One women band with the stress of mainstream bull!
Hey everyone,
My name is Danielle I am from PA. I feel the need to vent over the mainstream monkey that runs around with luck and complete acceptance. I will not sell my soul for fame, or change who I am!!!!
I have been writing music for years… and I mean years. I feel my main inspirations have been Zack De La Rocha, Anthony Kiedis, Mike Patton, Pj Harvey, Trent Reznor, and Josh Homme along with their band mates.
As a one women band and the only being who has touched my tracks (writing, performing, mixing and recording, anything under the sun) I have been screwed by fate, for now!
As a women who has been a lyricist in my shower, while I do dishes, gardening…. You get the point, I have nothing to show for the hours I exposed myself to and feel I have wasted away in the process. Why did I decide to by a guitar, a keyboard, an MRS8 and sing my soul off? I don’t know.
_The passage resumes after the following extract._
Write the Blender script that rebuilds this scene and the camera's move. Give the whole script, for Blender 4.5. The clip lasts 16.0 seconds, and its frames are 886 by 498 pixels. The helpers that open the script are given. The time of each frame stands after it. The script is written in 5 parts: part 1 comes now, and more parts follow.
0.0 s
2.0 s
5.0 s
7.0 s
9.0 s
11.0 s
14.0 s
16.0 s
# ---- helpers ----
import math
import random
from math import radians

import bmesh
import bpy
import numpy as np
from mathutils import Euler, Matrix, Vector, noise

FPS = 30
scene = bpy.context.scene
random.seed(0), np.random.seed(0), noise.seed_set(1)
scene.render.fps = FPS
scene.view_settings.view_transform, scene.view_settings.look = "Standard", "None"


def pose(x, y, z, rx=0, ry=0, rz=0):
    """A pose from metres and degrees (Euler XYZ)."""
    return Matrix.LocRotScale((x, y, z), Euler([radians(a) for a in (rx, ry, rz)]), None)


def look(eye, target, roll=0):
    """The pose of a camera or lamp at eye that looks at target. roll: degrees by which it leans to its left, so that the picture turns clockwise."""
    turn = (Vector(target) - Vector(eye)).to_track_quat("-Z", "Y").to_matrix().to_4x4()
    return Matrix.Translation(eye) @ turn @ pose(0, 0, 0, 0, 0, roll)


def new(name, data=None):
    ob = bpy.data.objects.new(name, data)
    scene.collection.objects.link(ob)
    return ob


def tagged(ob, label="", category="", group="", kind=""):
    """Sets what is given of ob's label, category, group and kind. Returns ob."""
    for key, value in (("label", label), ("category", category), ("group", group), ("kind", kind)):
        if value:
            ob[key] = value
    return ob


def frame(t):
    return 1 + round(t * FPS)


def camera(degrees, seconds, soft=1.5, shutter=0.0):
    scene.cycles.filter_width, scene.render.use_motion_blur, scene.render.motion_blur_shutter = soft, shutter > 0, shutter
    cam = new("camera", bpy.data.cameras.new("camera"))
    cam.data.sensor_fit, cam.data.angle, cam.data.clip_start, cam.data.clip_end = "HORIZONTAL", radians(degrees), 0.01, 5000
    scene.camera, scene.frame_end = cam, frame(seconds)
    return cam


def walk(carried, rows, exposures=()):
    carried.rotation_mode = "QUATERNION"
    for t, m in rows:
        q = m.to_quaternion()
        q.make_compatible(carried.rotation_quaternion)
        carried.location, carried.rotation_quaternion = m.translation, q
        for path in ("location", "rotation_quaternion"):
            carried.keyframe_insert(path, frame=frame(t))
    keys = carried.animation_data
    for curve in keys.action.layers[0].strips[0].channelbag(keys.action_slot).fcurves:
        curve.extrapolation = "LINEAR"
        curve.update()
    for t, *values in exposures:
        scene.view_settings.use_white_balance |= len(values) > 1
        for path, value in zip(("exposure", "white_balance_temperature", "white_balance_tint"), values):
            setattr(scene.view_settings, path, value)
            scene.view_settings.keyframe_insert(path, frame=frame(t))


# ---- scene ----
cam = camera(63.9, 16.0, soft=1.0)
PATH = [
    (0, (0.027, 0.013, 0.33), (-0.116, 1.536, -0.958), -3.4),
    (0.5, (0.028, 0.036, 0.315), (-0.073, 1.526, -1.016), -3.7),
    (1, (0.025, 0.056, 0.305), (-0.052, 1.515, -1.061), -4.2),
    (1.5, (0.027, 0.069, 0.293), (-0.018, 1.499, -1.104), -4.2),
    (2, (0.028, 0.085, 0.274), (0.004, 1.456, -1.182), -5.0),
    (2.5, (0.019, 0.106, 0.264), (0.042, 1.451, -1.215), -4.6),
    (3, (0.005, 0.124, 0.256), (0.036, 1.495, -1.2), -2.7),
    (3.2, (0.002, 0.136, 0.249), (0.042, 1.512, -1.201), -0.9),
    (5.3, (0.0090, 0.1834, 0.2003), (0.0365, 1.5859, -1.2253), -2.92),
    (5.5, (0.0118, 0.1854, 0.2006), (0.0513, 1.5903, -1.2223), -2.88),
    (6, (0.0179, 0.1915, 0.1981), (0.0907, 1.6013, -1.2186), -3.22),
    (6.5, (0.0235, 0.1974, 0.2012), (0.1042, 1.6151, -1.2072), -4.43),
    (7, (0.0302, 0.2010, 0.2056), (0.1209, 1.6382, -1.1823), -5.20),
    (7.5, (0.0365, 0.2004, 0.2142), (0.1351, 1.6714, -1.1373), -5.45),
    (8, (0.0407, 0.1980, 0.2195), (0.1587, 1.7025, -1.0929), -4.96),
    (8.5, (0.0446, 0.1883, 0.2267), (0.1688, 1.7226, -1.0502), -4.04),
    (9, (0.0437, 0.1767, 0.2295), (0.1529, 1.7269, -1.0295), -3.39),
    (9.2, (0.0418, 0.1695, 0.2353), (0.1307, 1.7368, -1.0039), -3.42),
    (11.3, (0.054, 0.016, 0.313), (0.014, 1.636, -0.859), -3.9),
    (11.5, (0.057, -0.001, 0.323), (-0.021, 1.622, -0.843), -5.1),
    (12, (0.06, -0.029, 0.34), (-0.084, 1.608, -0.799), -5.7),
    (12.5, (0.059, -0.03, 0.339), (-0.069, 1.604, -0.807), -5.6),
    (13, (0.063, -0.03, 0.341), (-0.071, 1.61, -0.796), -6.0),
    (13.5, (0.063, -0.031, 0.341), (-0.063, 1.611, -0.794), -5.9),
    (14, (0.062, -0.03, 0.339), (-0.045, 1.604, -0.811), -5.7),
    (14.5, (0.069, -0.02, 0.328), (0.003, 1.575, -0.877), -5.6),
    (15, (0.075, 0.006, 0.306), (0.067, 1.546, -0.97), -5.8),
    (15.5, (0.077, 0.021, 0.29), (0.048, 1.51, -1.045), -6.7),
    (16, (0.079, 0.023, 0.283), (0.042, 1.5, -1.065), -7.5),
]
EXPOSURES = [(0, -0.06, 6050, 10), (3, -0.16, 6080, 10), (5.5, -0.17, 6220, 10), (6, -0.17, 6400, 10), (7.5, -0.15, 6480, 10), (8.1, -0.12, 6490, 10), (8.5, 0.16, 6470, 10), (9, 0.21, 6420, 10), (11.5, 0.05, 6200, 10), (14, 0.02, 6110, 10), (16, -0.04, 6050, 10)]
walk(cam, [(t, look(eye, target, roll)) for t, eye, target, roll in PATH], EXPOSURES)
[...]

Today , walking around and not experimenting with new sounds, people of the same musical likeness and just feeling it, is like me pretending to be something I am not, a cat claiming to be a dog or a mouse acting like a horse. I feel trapped in my body, just dying to get out. Then, I get down on myself… asking am I delusional? Why would a girl like me ever get anywhere. No contacts, no known fame, nothing. Then I remember my sadness as a child and how I always ended up with a pen and paper writing some rhyming words… must be that ocd, because I can only write in rhymes. Or maybe I was a singer, songwriter in another life. That could be why the thought is comforting not nerve wrenching. Whatever the reality, it sucks. At 28, do I throw it all away?
Maybe not yet… A few yrs ago I posted about 3 songs on a worldwide site where fellow musicians reviewed it and so on. To my surprise I got a lot of perfect scores, some saying things like I would be huge in the UK. Where does that leave me? I also sparked interest with some other far away lands. I speak the truth in my words. Life is so dark man, so dark. But.. am I cool enough for the US? Who knows!
My other inspirational experience was when FNM’S Bill Gould was nice enough to give me a listen. What a great guy, seriously! He said “It was not what he was expecting in a good way” he understood it.
Over the years, sure enough.. More people became interested. But I don’t have a lawyer, no a&r person.. No money. So what do I do? May we find out some day soon.